→ **Stated exercise**: Gather all lines from the material that contain the word "collection".

────────────────────

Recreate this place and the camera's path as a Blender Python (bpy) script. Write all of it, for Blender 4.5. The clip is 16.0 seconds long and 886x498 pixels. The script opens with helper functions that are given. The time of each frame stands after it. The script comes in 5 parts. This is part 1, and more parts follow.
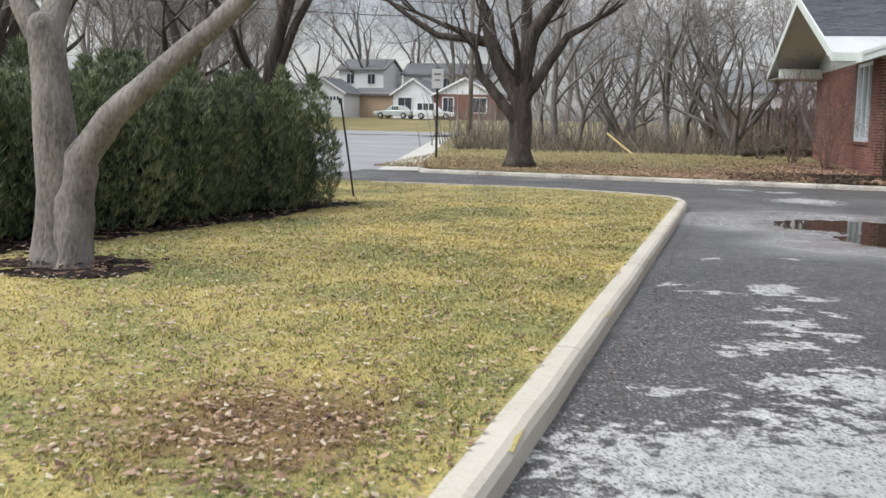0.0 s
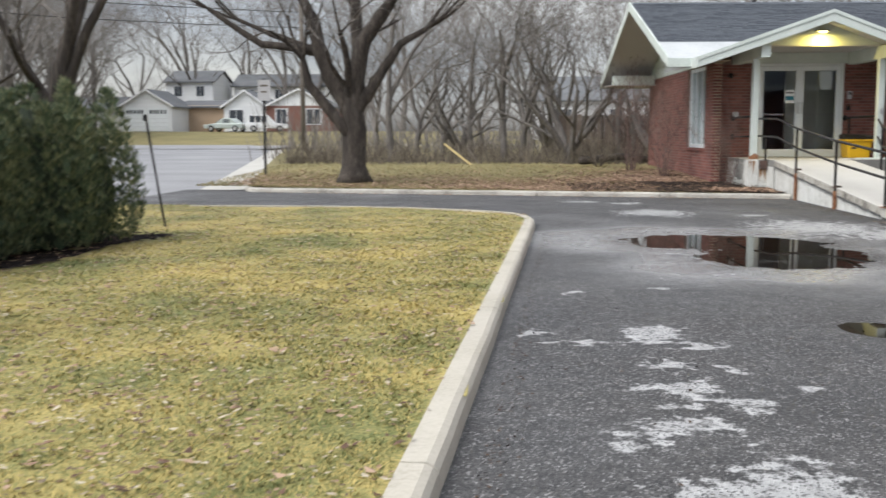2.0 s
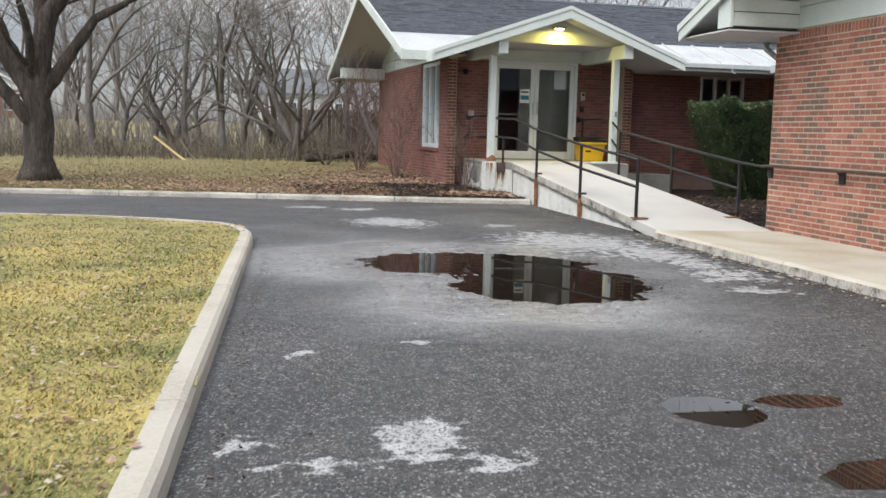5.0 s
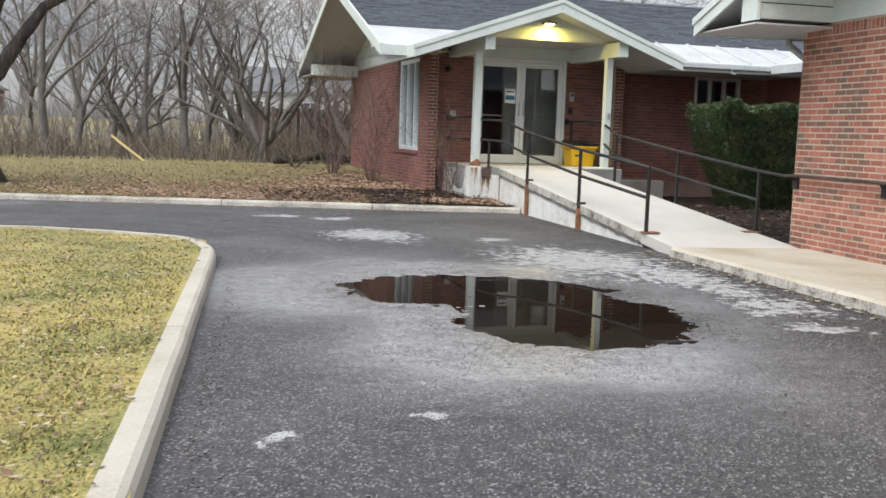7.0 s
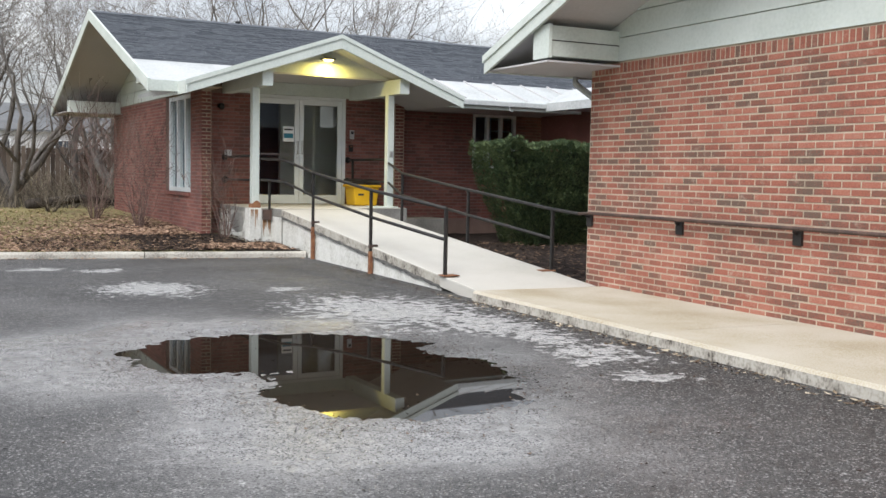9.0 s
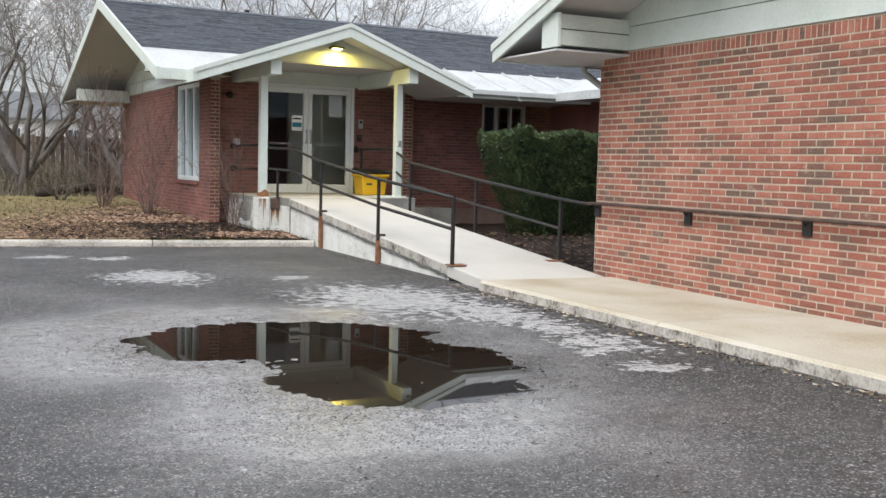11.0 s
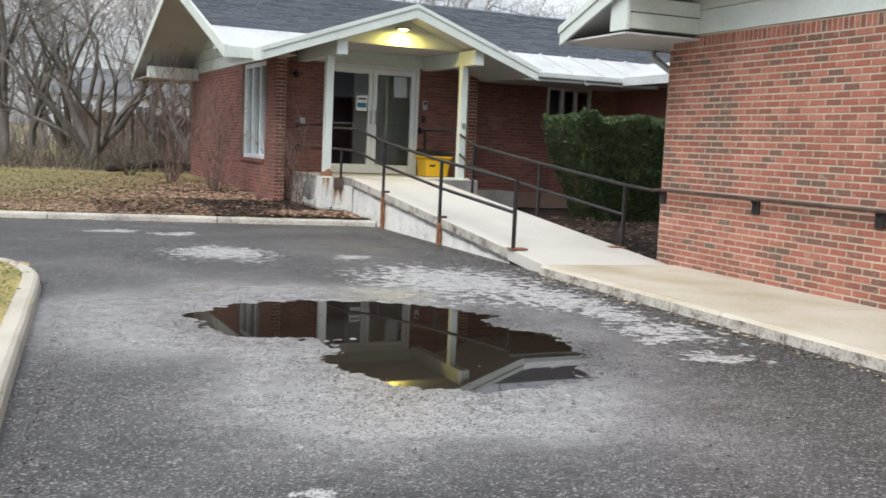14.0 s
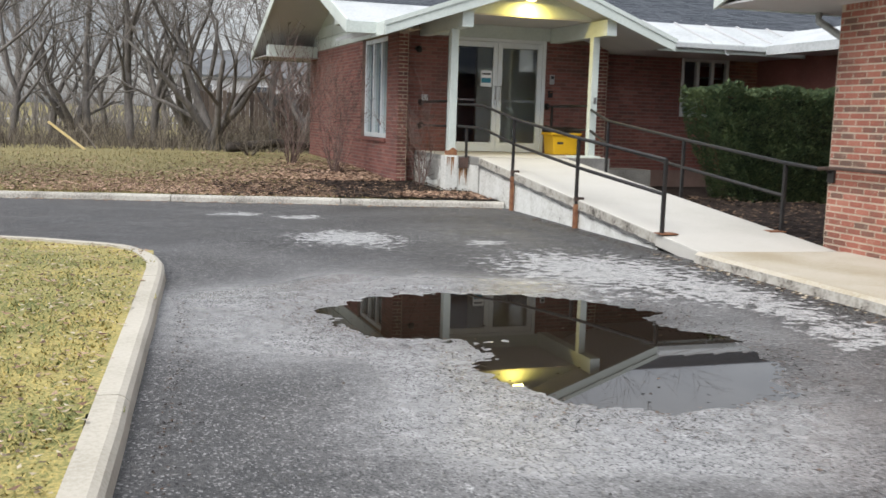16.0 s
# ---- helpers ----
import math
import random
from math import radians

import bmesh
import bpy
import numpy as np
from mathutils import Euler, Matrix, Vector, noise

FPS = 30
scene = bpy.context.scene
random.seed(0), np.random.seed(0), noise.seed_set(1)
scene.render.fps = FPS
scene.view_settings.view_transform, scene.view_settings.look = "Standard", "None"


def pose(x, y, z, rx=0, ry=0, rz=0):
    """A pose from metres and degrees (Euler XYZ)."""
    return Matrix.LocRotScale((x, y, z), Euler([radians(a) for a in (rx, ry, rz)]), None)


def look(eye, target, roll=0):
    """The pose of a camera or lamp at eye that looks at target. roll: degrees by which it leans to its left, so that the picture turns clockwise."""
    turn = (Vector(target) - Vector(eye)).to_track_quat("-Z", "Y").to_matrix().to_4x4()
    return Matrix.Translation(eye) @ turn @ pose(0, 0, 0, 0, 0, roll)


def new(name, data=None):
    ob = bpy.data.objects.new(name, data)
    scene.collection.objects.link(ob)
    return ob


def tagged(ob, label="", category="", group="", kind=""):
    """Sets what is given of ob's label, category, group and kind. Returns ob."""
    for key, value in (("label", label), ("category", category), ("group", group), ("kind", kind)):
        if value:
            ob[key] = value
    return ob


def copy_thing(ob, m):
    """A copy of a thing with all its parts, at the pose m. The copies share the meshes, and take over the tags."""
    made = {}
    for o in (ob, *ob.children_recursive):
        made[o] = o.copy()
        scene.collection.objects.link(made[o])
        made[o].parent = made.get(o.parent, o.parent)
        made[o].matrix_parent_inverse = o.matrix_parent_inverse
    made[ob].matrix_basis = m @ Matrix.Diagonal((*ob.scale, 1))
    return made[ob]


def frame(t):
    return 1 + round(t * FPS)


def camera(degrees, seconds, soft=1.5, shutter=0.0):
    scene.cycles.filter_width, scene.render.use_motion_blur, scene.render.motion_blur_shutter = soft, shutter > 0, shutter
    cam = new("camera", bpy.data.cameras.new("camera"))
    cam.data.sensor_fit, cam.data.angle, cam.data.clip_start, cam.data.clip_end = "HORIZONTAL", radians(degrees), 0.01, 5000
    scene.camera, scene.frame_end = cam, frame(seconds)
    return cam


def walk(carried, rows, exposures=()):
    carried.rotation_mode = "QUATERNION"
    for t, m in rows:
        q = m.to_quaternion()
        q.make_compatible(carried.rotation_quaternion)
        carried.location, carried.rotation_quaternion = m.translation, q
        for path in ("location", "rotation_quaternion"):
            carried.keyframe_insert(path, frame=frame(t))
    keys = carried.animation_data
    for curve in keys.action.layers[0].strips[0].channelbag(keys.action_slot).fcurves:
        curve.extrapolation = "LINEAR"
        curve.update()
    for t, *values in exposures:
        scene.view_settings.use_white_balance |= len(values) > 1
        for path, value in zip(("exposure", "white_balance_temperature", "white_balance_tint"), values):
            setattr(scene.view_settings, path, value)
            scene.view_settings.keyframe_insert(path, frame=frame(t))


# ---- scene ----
cam = camera(47.4, 16.0, shutter=0.5)
PATH = [
    (0, (1.878, 0.053, 1.174), (1.438, 1.989, 0.926), 1.1),
    (0.5, (1.803, 0.379, 1.193), (1.355, 2.314, 0.955), 0.9),
    (1, (1.807, 0.688, 1.231), (1.447, 2.641, 0.996), 0.5),
    (1.5, (1.764, 1.119, 1.238), (1.492, 3.087, 1.013), 0.3),
    (2, (1.732, 1.465, 1.246), (1.602, 3.448, 1.02), -0.1),
    (2.5, (1.728, 1.829, 1.24), (1.714, 3.817, 1.015), -0.3),
    (3, (1.737, 2.249, 1.235), (1.816, 4.235, 1.006), -0.1),
    (3.5, (1.738, 2.625, 1.254), (1.928, 4.603, 1.023), 0.3),
    (4, (1.798, 2.942, 1.269), (2.058, 4.911, 1.042), 0.7),
    (4.5, (1.815, 3.295, 1.259), (2.181, 5.247, 1.023), 1.0),
    (4.7, (1.835, 3.465, 1.273), (2.228, 5.412, 1.04), 1.2),
    (6.8, (1.915, 5.081, 1.288), (2.354, 7.019, 1.056), 1.8),
    (7, (1.907, 5.219, 1.297), (2.38, 7.148, 1.068), 1.9),
    (7.2, (1.929, 5.294, 1.287), (2.414, 7.221, 1.064), 2.3),
    (7.5, (1.919, 5.558, 1.308), (2.459, 7.474, 1.113), 1.9),
    (8, (1.905, 5.81, 1.319), (2.671, 7.649, 1.147), 1.5),
    (8.5, (1.884, 5.976, 1.34), (2.808, 7.742, 1.184), 0.9),
    (9, (1.876, 5.996, 1.356), (2.775, 7.777, 1.208), 1.1),
    (11.5, (1.924, 6.018, 1.332), (2.806, 7.806, 1.164), 1.4),
    (12, (1.933, 6.017, 1.333), (2.831, 7.797, 1.172), 1.4),
    (12.5, (1.949, 6.023, 1.346), (2.841, 7.805, 1.185), 1.4),
    (13, (1.951, 6.046, 1.33), (2.821, 7.839, 1.16), 1.7),
    (13.5, (1.929, 6.045, 1.331), (2.763, 7.854, 1.148), 2.1),
    (14, (1.933, 6.049, 1.33), (2.704, 7.883, 1.126), 2.5),
    (14.5, (1.944, 6.096, 1.318), (2.645, 7.956, 1.091), 2.6),
    (15, (1.97, 6.28, 1.313), (2.601, 8.162, 1.065), 2.3),
    (15.5, (1.927, 6.479, 1.341), (2.52, 8.374, 1.101), 2.0),
    (16, (1.937, 6.896, 1.318), (2.502, 8.798, 1.061), 1.8),
]
walk(cam, [(t, look(eye, target, roll)) for t, eye, target, roll in PATH], [(0.0, 0.7), (4.5, 0.71), (7.0, 0.76), (16.0, 0.75)])

# ---- light and exposure ----
world = bpy.data.worlds.new("overcast")
scene.world = world
world.use_nodes = True
wn, wl = world.node_tree.nodes, world.node_tree.links
wn.clear()
w_out, w_bg, w_sky = wn.new("ShaderNodeOutputWorld"), wn.new("ShaderNodeBackground"), wn.new("ShaderNodeTexSky")
w_sky.sky_type, w_sky.sun_disc = "NISHITA", False
w_sky.sun_elevation, w_sky.sun_rotation = radians(48), radians(235)
w_sky.dust_density, w_sky.air_density, w_sky.ozone_density = 1.2, 1.0, 1.0
w_grey = wn.new("ShaderNodeHueSaturation")
w_grey.inputs["Saturation"].default_value = 0.22
w_co, w_map, w_cl, w_rmp, w_mix = (wn.new("ShaderNodeTexCoord"), wn.new("ShaderNodeMapping"), wn.new("ShaderNodeTexNoise"),
                                   wn.new("ShaderNodeValToRGB"), wn.new("ShaderNodeMixRGB"))
w_map.inputs["Scale"].default_value = (2.0, 2.0, 7.0)
w_cl.inputs["Scale"].default_value, w_cl.inputs["Detail"].default_value = 1.6, 6
w_rmp.color_ramp.elements[0].position, w_rmp.color_ramp.elements[0].color = 0.38, (0.5, 0.53, 0.58, 1)
w_rmp.color_ramp.elements[1].position, w_rmp.color_ramp.elements[1].color = 0.64, (0.98, 0.97, 0.96, 1)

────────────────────

→ **Result below**:
    scene.collection.objects.link(ob)
        scene.collection.objects.link(made[o])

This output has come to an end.